Garland’s most important stat is his groundball/flyball rate of 1.75, which is very high, indicating hitters are having real trouble driving his pitches. It’s also consistent with what I’ve seen watching him pitch – he throws a heavy ball and has finally figured out that he just needs to throw it and let the fielders do their work. He’s also stopped issuing free passes – he’s on pace to walk 39 batters in 253 innings – and has racked up three times as many strikeouts as walks. That 1.38 ERA will presumably rise, but I don’t see any particular reason to think Garland hasn’t just started fulfilling the comparisons to Kevin Brown that he has received since he was a 20-year-old rookie in 2000.
The real smoke-and-mirrors job in April was pulled off by Oakland’s Joe Blanton, a likeable, intense rookie who looks a bit like a fire hydrant on the mound and had no business whatsoever posting a 2.67 ERA in his first five starts of 2005. While Garland’s strikeout rate is very low, he has everything else going for him – a sinkerball, good control, and durability. Meanwhile, Blanton’s strikeout rate is even lower, at 2.97 per 9IP, and he’s recorded just one more strikeout than walk. And that isn’t because opponents are beating the ball into the ground – Blanton throws a variety of junk pitches, and he’s actually allowed more flyballs than grounders.
Finally, Garland has pitched around 800 more major league innings than has Blanton despite being just a year older; Blanton is limited to a fairly strict pitch count and is on pace to throw just under 200 innings. All told, he’ll end the year with an ERA closer to 5.40 than 2.70 if he keeps pitching the way he has.

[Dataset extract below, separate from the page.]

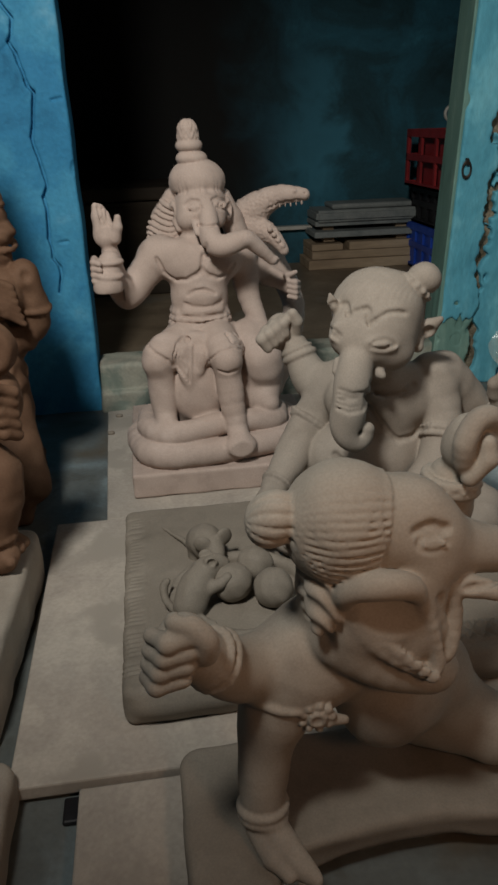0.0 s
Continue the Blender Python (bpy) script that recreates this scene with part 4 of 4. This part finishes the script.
    c.ball((0.000, 0.614, 0.300), (0.026, 0.020, 0.036), 0.006, (4, 30, 0))
    c.ball((-0.032, 0.588, 0.346), (0.036, 0.017, 0.026), 0.006, (8, 26, 0), carve=True)
    c.limb([(-0.072, 0.612, 0.350, 0.0080), (-0.070, 0.600, 0.368, 0.0105), (-0.055, 0.592, 0.378, 0.0120), (-0.034, 0.589, 0.379, 0.0120), (-0.016, 0.593, 0.370, 0.0100), (-0.006, 0.600, 0.354, 0.0070)], 0.003)
    c.limb([(-0.004, 0.602, 0.352, 0.0055), (0.008, 0.600, 0.322, 0.0060), (0.016, 0.598, 0.290, 0.0065), (0.013, 0.596, 0.272, 0.0065)], 0.003)
    c.limb([(-0.066, 0.614, 0.338, 0.0070), (-0.050, 0.606, 0.314, 0.0070), (-0.024, 0.600, 0.290, 0.0075), (0.010, 0.597, 0.268, 0.0070)], 0.005)
    r = random.Random(12)
    for i in range(20):
        o = i / 19
        c.ball((-0.062 + 0.072 * o, 0.604 - 0.018 * o, 0.330 - 0.058 * o + r.uniform(-0.002, 0.002)), (0.0036, 0.0036, 0.0062), 0.0010, (0, 30, 0))
    c.limb([(0.028, 0.620, 0.356, 0.008), (0.036, 0.618, 0.322, 0.009), (0.032, 0.608, 0.290, 0.0075), (0.024, 0.606, 0.276, 0.005)], 0.003)
    c.limb([(0.016, 0.598, 0.350, 0.0055), (0.025, 0.598, 0.318, 0.0065), (0.024, 0.598, 0.290, 0.0050)], 0.003, carve=True)
    # breast fold under the hem
    c.limb([(-0.062, 0.640, 0.285, 0.030), (-0.020, 0.628, 0.262, 0.027), (0.020, 0.624, 0.246, 0.021), (0.038, 0.634, 0.242, 0.016)], 0.008)
    # eye
    c.ball(c.snap((0.004, 0.60, 0.408)), (0.012, 0.005, 0.008), 0.004)
    c.loop((0.004, 0.60, 0.408), 0.0135, 0.0095, 0.0016)
    c.loop((0.005, 0.60, 0.408), 0.0055, 0.0050, 0.0012, sides=10)
    c.score([(-0.014, 0.60, 0.420), (0.002, 0.60, 0.427), (0.018, 0.60, 0.421)], 0.0022)
    c.lumps(0.022, 0.0008, 8)
    return tagged(c.skin("crawling_statue", CLAY_PALE, (0.0, 0.68, 0.034)), "pale clay child statue leaning on one arm, fists raised", "statue")


crawling_statue()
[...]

Most of the other rookies and young veterans who have been on fire, like Rockies shortstop Clint Barmes, Blue Jays starter Gustavo Chacin, and Nationals starter John Patterson, are having the best stretches of baseball they’ve ever played. Quite possibly, though, one among them will be this year’s Carlos Guillen, someone making a vast, sudden, and unexpected leap into the game’s elite class. Which among them? Who knows? We’ll find out soon enough.